DESCRIPTION OF THE TASK
Set down each line of the material that follows, exactly, with no pictures.

SUPPLIED INFORMATION
-.-.-

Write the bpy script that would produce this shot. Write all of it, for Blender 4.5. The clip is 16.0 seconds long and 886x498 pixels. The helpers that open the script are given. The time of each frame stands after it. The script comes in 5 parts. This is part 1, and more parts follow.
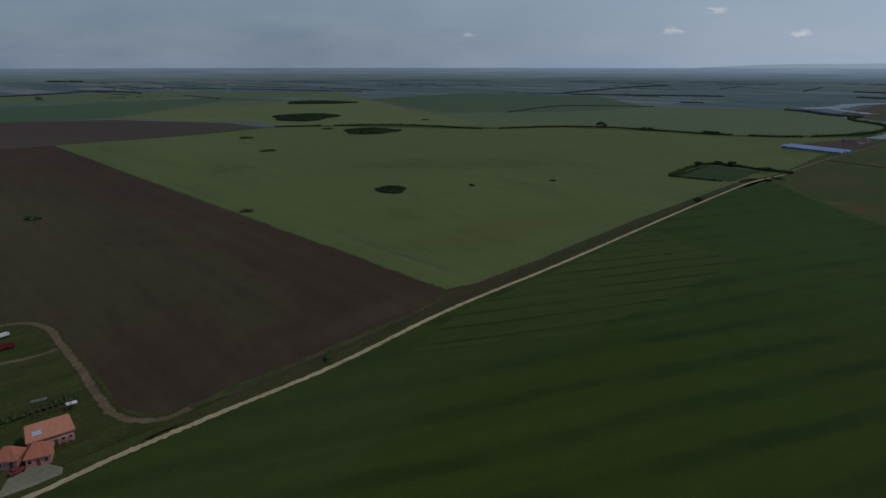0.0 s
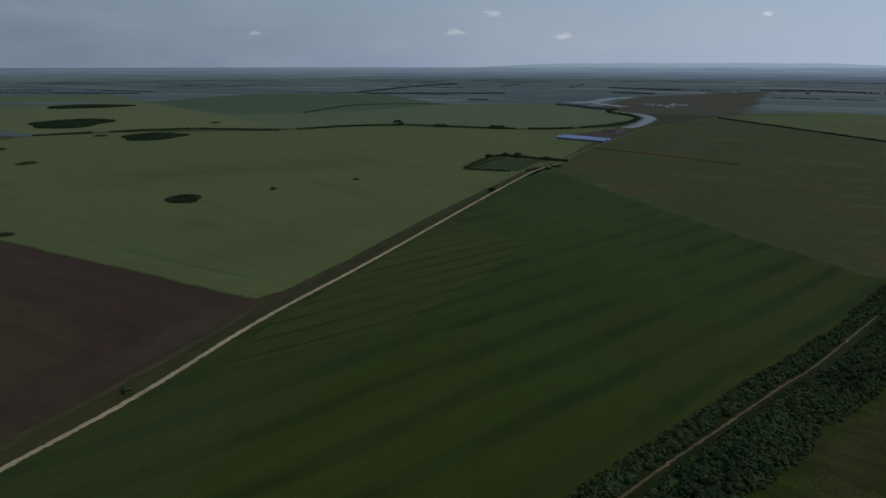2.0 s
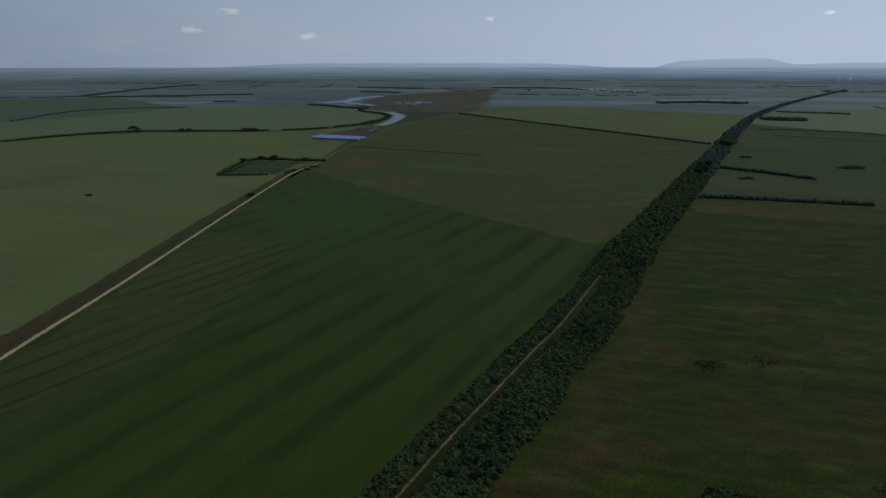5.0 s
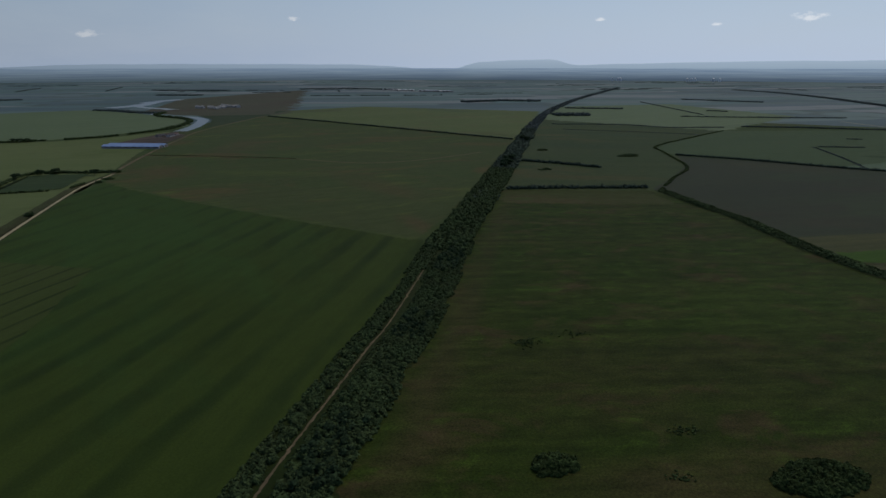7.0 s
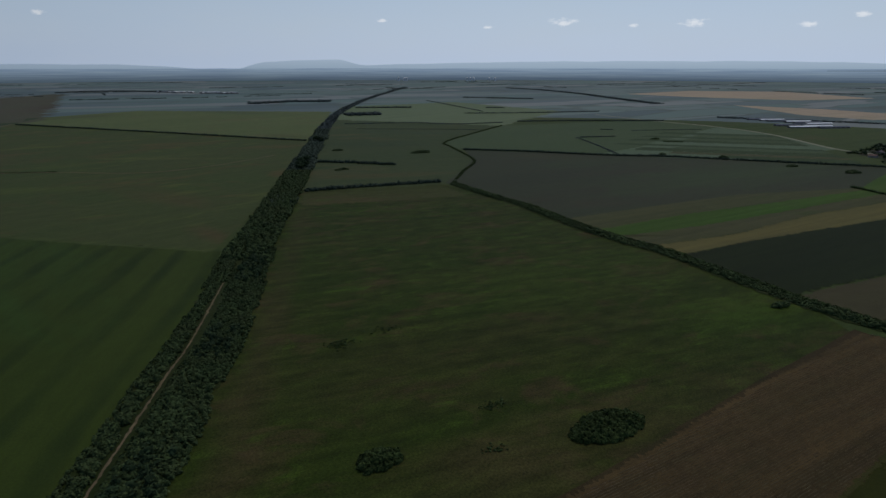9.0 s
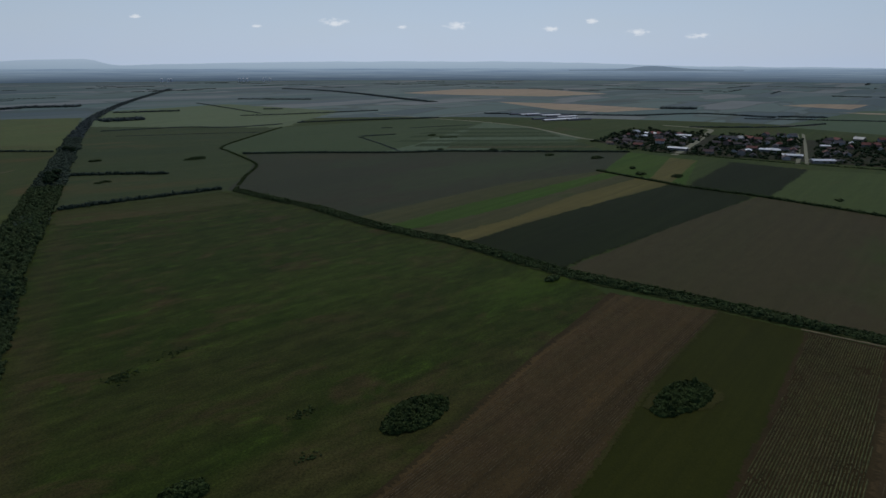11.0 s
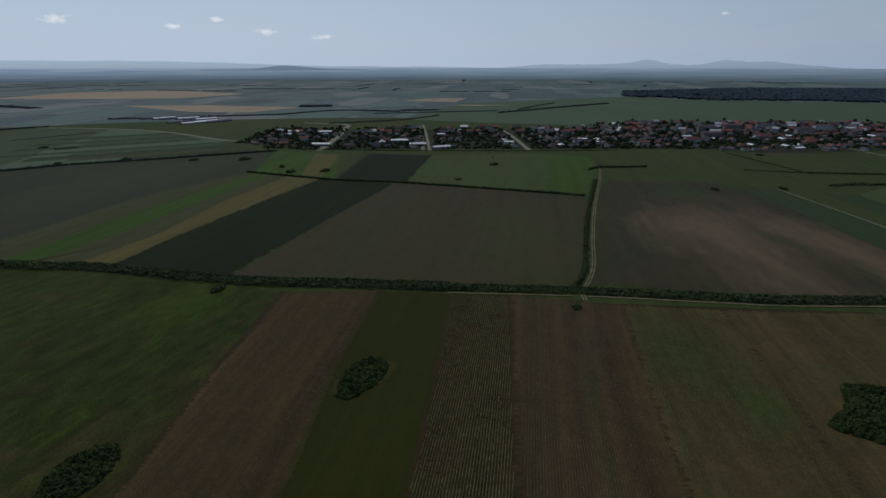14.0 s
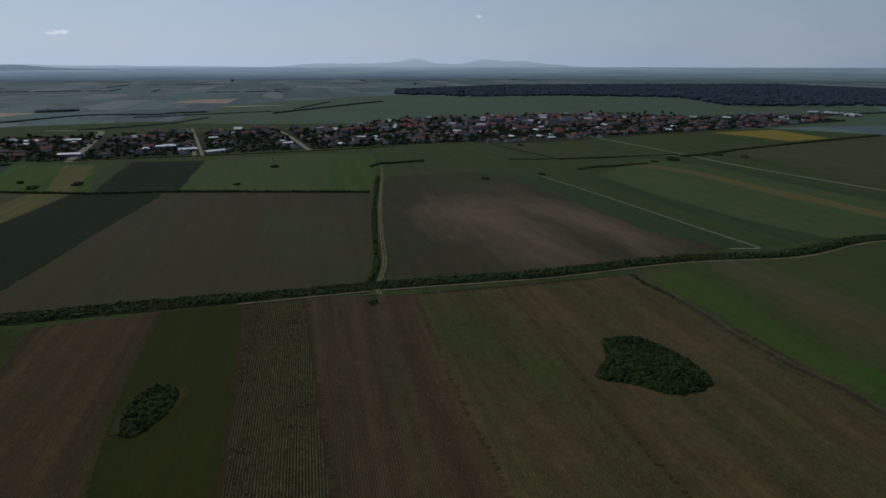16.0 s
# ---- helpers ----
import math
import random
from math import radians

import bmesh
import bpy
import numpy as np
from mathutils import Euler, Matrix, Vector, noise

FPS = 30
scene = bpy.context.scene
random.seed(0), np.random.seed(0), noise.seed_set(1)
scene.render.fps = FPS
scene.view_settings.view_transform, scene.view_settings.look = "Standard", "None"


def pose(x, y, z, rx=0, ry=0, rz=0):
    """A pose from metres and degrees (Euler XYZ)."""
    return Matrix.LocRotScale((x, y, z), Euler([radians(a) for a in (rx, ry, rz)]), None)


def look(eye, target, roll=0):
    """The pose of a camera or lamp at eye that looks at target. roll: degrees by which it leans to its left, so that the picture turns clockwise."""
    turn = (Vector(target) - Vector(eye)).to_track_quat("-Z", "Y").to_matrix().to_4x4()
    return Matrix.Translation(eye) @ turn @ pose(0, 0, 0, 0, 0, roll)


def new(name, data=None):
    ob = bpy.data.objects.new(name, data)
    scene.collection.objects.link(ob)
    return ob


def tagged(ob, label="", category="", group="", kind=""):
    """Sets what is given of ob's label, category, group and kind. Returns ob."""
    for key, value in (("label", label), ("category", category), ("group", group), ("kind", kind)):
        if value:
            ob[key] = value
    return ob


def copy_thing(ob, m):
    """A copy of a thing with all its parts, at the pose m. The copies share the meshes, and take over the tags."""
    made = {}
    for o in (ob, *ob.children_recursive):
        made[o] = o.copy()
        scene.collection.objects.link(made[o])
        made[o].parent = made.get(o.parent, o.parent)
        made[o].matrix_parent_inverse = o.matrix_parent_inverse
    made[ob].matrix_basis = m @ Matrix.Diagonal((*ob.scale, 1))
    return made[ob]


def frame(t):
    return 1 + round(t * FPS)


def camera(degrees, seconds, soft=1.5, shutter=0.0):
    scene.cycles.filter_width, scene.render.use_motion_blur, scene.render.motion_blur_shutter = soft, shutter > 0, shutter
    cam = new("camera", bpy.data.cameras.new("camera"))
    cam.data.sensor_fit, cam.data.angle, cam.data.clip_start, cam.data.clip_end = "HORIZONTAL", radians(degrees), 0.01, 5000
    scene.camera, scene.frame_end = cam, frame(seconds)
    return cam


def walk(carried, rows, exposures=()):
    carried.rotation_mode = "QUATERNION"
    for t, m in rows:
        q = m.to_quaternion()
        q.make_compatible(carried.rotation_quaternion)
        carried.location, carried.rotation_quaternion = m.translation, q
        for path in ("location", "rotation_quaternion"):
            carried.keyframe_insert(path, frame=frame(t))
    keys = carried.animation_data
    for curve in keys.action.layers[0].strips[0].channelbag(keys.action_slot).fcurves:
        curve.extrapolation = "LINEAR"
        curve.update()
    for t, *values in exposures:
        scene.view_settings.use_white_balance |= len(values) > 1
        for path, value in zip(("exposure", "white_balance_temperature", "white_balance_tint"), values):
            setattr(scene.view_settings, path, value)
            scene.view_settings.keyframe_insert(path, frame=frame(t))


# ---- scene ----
cam = camera(71.25, 16.0, shutter=0.12)
PATH = [
    (0, pose(0, 0, 110, 73.39, 0, 1.92)),
    (0.5, pose(0, 0, 110, 73.38, 0, -2.49)),
    (1, pose(0, 0, 110, 73.35, 0, -7.29)),
    (1.5, pose(0, 0, 110, 73.35, 0, -11.59)),
    (2, pose(0, 0, 110, 73.34, 0, -16.34)),
    (2.5, pose(0, 0, 110, 73.35, 0, -20.17)),
    (3, pose(0, 0, 110, 73.35, 0, -24.06)),
    (3.5, pose(0, 0, 110, 73.37, 0, -27.95)),
    (4, pose(0, 0, 110, 73.35, 0, -31.57)),
    (6.5, pose(0, 0, 110, 73.40, 0, -50.51)),
    (7, pose(0, 0, 110, 73.42, 0, -55.42)),
    (7.5, pose(0, 0, 110, 73.42, 0, -60.33)),
    (8, pose(0, 0, 110, 73.40, 0, -65.55)),
    (8.5, pose(0, 0, 110, 73.41, 0, -69.86)),
    (11, pose(0, 0, 110, 73.44, 0, -93.91)),
    (11.5, pose(0, 0, 110, 73.41, 0, -99.52)),
    (12, pose(0, 0, 110, 73.42, 0, -105.66)),
    (12.5, pose(0, 0, 110, 73.44, 0, -110.71)),
    (13, pose(0, 0, 110, 73.44, 0, -115.89)),
    (13.5, pose(0, 0, 110, 73.44, 0, -120.76)),
    (14, pose(0, 0, 110, 73.41, 0, -125.66)),
    (14.5, pose(0, 0, 110, 73.40, 0, -130.00)),
    (15, pose(0, 0, 110, 73.38, 0, -135.06)),
    (15.5, pose(0, 0, 110, 73.36, 0, -140.10)),
    (16, pose(0, 0, 110, 73.33, 0, -145.69)),
]
walk(cam, PATH)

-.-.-

THE RESULT
Write the bpy script that would produce this shot. Write all of it, for Blender 4.5. The clip is 16.0 seconds long and 886x498 pixels. The helpers that open the script are given. The time of each frame stands after it. The script comes in 5 parts. This is part 1, and more parts follow.
0.0 s
2.0 s
5.0 s
7.0 s
9.0 s
11.0 s
14.0 s
16.0 s
# ---- helpers ----
import math
import random
from math import radians

import bmesh
import bpy
import numpy as np
from mathutils import Euler, Matrix, Vector, noise

FPS = 30
scene = bpy.context.scene
random.seed(0), np.random.seed(0), noise.seed_set(1)
scene.render.fps = FPS
scene.view_settings.view_transform, scene.view_settings.look = "Standard", "None"


def pose(x, y, z, rx=0, ry=0, rz=0):
    """A pose from metres and degrees (Euler XYZ)."""
    return Matrix.LocRotScale((x, y, z), Euler([radians(a) for a in (rx, ry, rz)]), None)


def look(eye, target, roll=0):
    """The pose of a camera or lamp at eye that looks at target. roll: degrees by which it leans to its left, so that the picture turns clockwise."""
    turn = (Vector(target) - Vector(eye)).to_track_quat("-Z", "Y").to_matrix().to_4x4()
    return Matrix.Translation(eye) @ turn @ pose(0, 0, 0, 0, 0, roll)


def new(name, data=None):
    ob = bpy.data.objects.new(name, data)
    scene.collection.objects.link(ob)
    return ob


def tagged(ob, label="", category="", group="", kind=""):
    """Sets what is given of ob's label, category, group and kind. Returns ob."""
    for key, value in (("label", label), ("category", category), ("group", group), ("kind", kind)):
        if value:
            ob[key] = value
    return ob


def copy_thing(ob, m):
    """A copy of a thing with all its parts, at the pose m. The copies share the meshes, and take over the tags."""
    made = {}
    for o in (ob, *ob.children_recursive):
        made[o] = o.copy()
        scene.collection.objects.link(made[o])
        made[o].parent = made.get(o.parent, o.parent)
        made[o].matrix_parent_inverse = o.matrix_parent_inverse
    made[ob].matrix_basis = m @ Matrix.Diagonal((*ob.scale, 1))
    return made[ob]


def frame(t):
    return 1 + round(t * FPS)


def camera(degrees, seconds, soft=1.5, shutter=0.0):
    scene.cycles.filter_width, scene.render.use_motion_blur, scene.render.motion_blur_shutter = soft, shutter > 0, shutter
    cam = new("camera", bpy.data.cameras.new("camera"))
    cam.data.sensor_fit, cam.data.angle, cam.data.clip_start, cam.data.clip_end = "HORIZONTAL", radians(degrees), 0.01, 5000
    scene.camera, scene.frame_end = cam, frame(seconds)
    return cam


def walk(carried, rows, exposures=()):
    carried.rotation_mode = "QUATERNION"
    for t, m in rows:
        q = m.to_quaternion()
        q.make_compatible(carried.rotation_quaternion)
        carried.location, carried.rotation_quaternion = m.translation, q
        for path in ("location", "rotation_quaternion"):
            carried.keyframe_insert(path, frame=frame(t))
    keys = carried.animation_data
    for curve in keys.action.layers[0].strips[0].channelbag(keys.action_slot).fcurves:
        curve.extrapolation = "LINEAR"
        curve.update()
    for t, *values in exposures:
        scene.view_settings.use_white_balance |= len(values) > 1
        for path, value in zip(("exposure", "white_balance_temperature", "white_balance_tint"), values):
            setattr(scene.view_settings, path, value)
            scene.view_settings.keyframe_insert(path, frame=frame(t))


# ---- scene ----
cam = camera(71.25, 16.0, shutter=0.12)
PATH = [
    (0, pose(0, 0, 110, 73.39, 0, 1.92)),
    (0.5, pose(0, 0, 110, 73.38, 0, -2.49)),
    (1, pose(0, 0, 110, 73.35, 0, -7.29)),
    (1.5, pose(0, 0, 110, 73.35, 0, -11.59)),
    (2, pose(0, 0, 110, 73.34, 0, -16.34)),
    (2.5, pose(0, 0, 110, 73.35, 0, -20.17)),
    (3, pose(0, 0, 110, 73.35, 0, -24.06)),
    (3.5, pose(0, 0, 110, 73.37, 0, -27.95)),
    (4, pose(0, 0, 110, 73.35, 0, -31.57)),
    (6.5, pose(0, 0, 110, 73.40, 0, -50.51)),
    (7, pose(0, 0, 110, 73.42, 0, -55.42)),
    (7.5, pose(0, 0, 110, 73.42, 0, -60.33)),
    (8, pose(0, 0, 110, 73.40, 0, -65.55)),
    (8.5, pose(0, 0, 110, 73.41, 0, -69.86)),
    (11, pose(0, 0, 110, 73.44, 0, -93.91)),
    (11.5, pose(0, 0, 110, 73.41, 0, -99.52)),
    (12, pose(0, 0, 110, 73.42, 0, -105.66)),
    (12.5, pose(0, 0, 110, 73.44, 0, -110.71)),
    (13, pose(0, 0, 110, 73.44, 0, -115.89)),
    (13.5, pose(0, 0, 110, 73.44, 0, -120.76)),
    (14, pose(0, 0, 110, 73.41, 0, -125.66)),
    (14.5, pose(0, 0, 110, 73.40, 0, -130.00)),
    (15, pose(0, 0, 110, 73.38, 0, -135.06)),
    (15.5, pose(0, 0, 110, 73.36, 0, -140.10)),
    (16, pose(0, 0, 110, 73.33, 0, -145.69)),
]
walk(cam, PATH)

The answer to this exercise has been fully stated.